11. SHORTAGE AND NONCONFORMITY Any claim of shortage or that the goods do not conform with the specifications of the order or model must be made in writing within ten (10) days after delivery of the goods (as to which such claim is made) to Buyer or its nominees, but in no event shall the claim be later than the time limit provided by the carrier or insurance company, otherwise, such claim will be deemed waived. The samples, measurements, dimensions and weights contained in the Seller’s catalogs, sales manuals, photographs and drawings constitute only an approximate guide. The Seller reserves the right to make any changes, which the Seller, in its absolute discretion considers necessary. While the goods will be delivered principally according to specifications or standards or quantities agreed upon, insignificant deviations or insignificant changes in construction are permissible. The same applies to partial deliveries. In the event that Buyer has verified claim of shortage or of nonconformity of the goods to the specifications of the order or the model, and if such claim has been submitted within the required time limit as set forth above, the Seller shall, at its own expense, make up for the shortage of the goods, or replace or repair the goods, as the case may be, but in no event shall Seller be or become liable to Buyer or to any other person or persons of any loss or damage, direct or indirect, arising out of or caused by such incidents or for the loss of profits, business or good will. Shipping dates are estimates.
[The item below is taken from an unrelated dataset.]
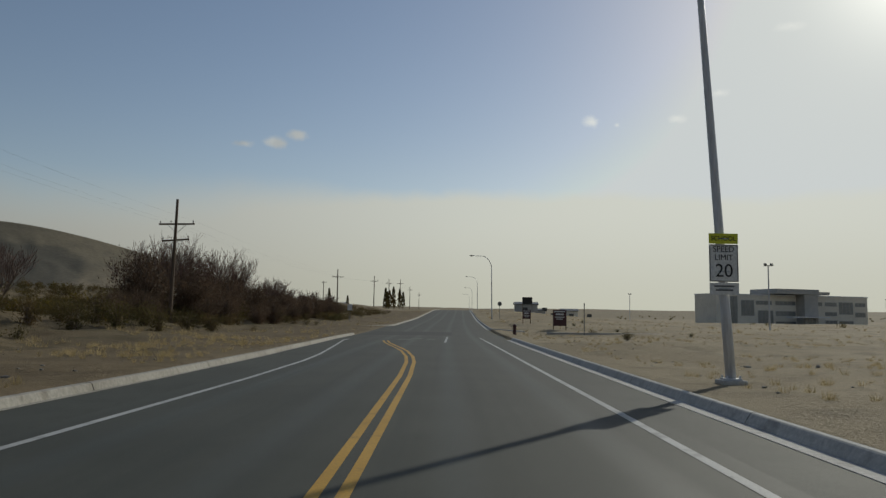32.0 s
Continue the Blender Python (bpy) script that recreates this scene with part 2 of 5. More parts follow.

12. CANCELLATION Placing orders on hold or cancellation of orders require Company’s written approval, and are subject to cancellation and/or restocking charges. Minimum restocking charge is 25% as put forth in Section 7.

13. WAIVER OF BREACH No waiver by the Company of any breach of these provisions shall constitute a waiver of any other breach.

14. CONSEQUENTIAL DAMAGES The Company shall not be liable to the customer of others claiming through the customer for special or consequential charges for any reason whatsoever.

15. LAWS To the best of Company’s knowledge and belief it is in compliance with all local, state and federal laws. All orders are subject to the conditions that the Company’s obligation under such local, state and federal laws and Executive Orders, Rules and Regulations issued thereunder, whether now in force or hereafter made effective, shall be no greater as a result of this agreement and no greater than required by such laws and the Company expressly disclaims assumptions of any of the customer’s obligations under such laws.

16. GENERAL Any terms and conditions of a customer’s order which are inconsistent with or additional to the terms and conditions hereof shall not be binding on the Company and shall be considered unapplicable to any sale or shipment of the Company’s products. All such terms and conditions are hereby expressly rejected. No waiver, alteration or modifications of any of the Company’s terms and conditions shall be binding on the Company unless made in writing and agreed to by a duly authorized official of the Company.

17. PRINTERS, STENOGRAPHIC, AND CLERICAL ERRORS The Company is not responsible for printers’ errors made in any of its publications and other forms of printed matter or for any stenographic and clerical errors. All such errors are subject to correction.

18. COST OF COLLECTIONS AND LITIGATION In cases where the Buyer (end user, OEM, or distributor) cannot or will not pay in full for services performed or products supplied by KEB AMERICA, Inc. (in instances other than those outlined in Section 10), the Company reserves the right to vigorously pursue collection. The receipt of a purchase order, with acknowledgment or confirmation of the order by the Company shall constitute a binding contract subject to the Terms and Conditions as set above. The Buyer shall assume all the costs associated with the collection of payments (lawyer’s fee, filing fees, collection fees, etc.…) owed by the Buyer to the Company, in addition to those costs stated in Section 3.

19. QUOTATIONS Quotations are valid for 30 days only in writing and are subject to KEB AMERICA, Inc. terms and conditions. Unit sizing and performance is based on information supplied and cannot be guaranteed by KEB AMERICA, Inc. unless specifically stated by KEB AMERICA, Inc. in writing. Blanket orders must be completely delivered within one year of order date and meet scheduled release quantity requirements.

20. GOVERNING LAW, VENUE AND JURISDICTION This contract and all other agreements with respect to any and all sales by the Company to the Buyer shall be governed by Minnesota law, and the state or federal courts located in Minnesota shall have exclusive jurisdiction with respect to any disputes related thereto, which jurisdiction may be waived at the Company’s sole discretion. Buyer expressly subjects itself to the jurisdiction of the state and federal courts located in the State of Minnesota.

21. SUSPENSION AND PERFORMANCE If in the Company’s judgment reasonable doubt exists as to Buyer’s financial responsibility, or if Buyer is past due in payment of any amount owing to the Company, the Company reserves the right, without liability and without prejudice to any other remedies, to suspend performance, decline to ship or to stop a material in transit, until the Company receives payment of all amounts due to the Company whether or not due, or adequate assurance of such payment.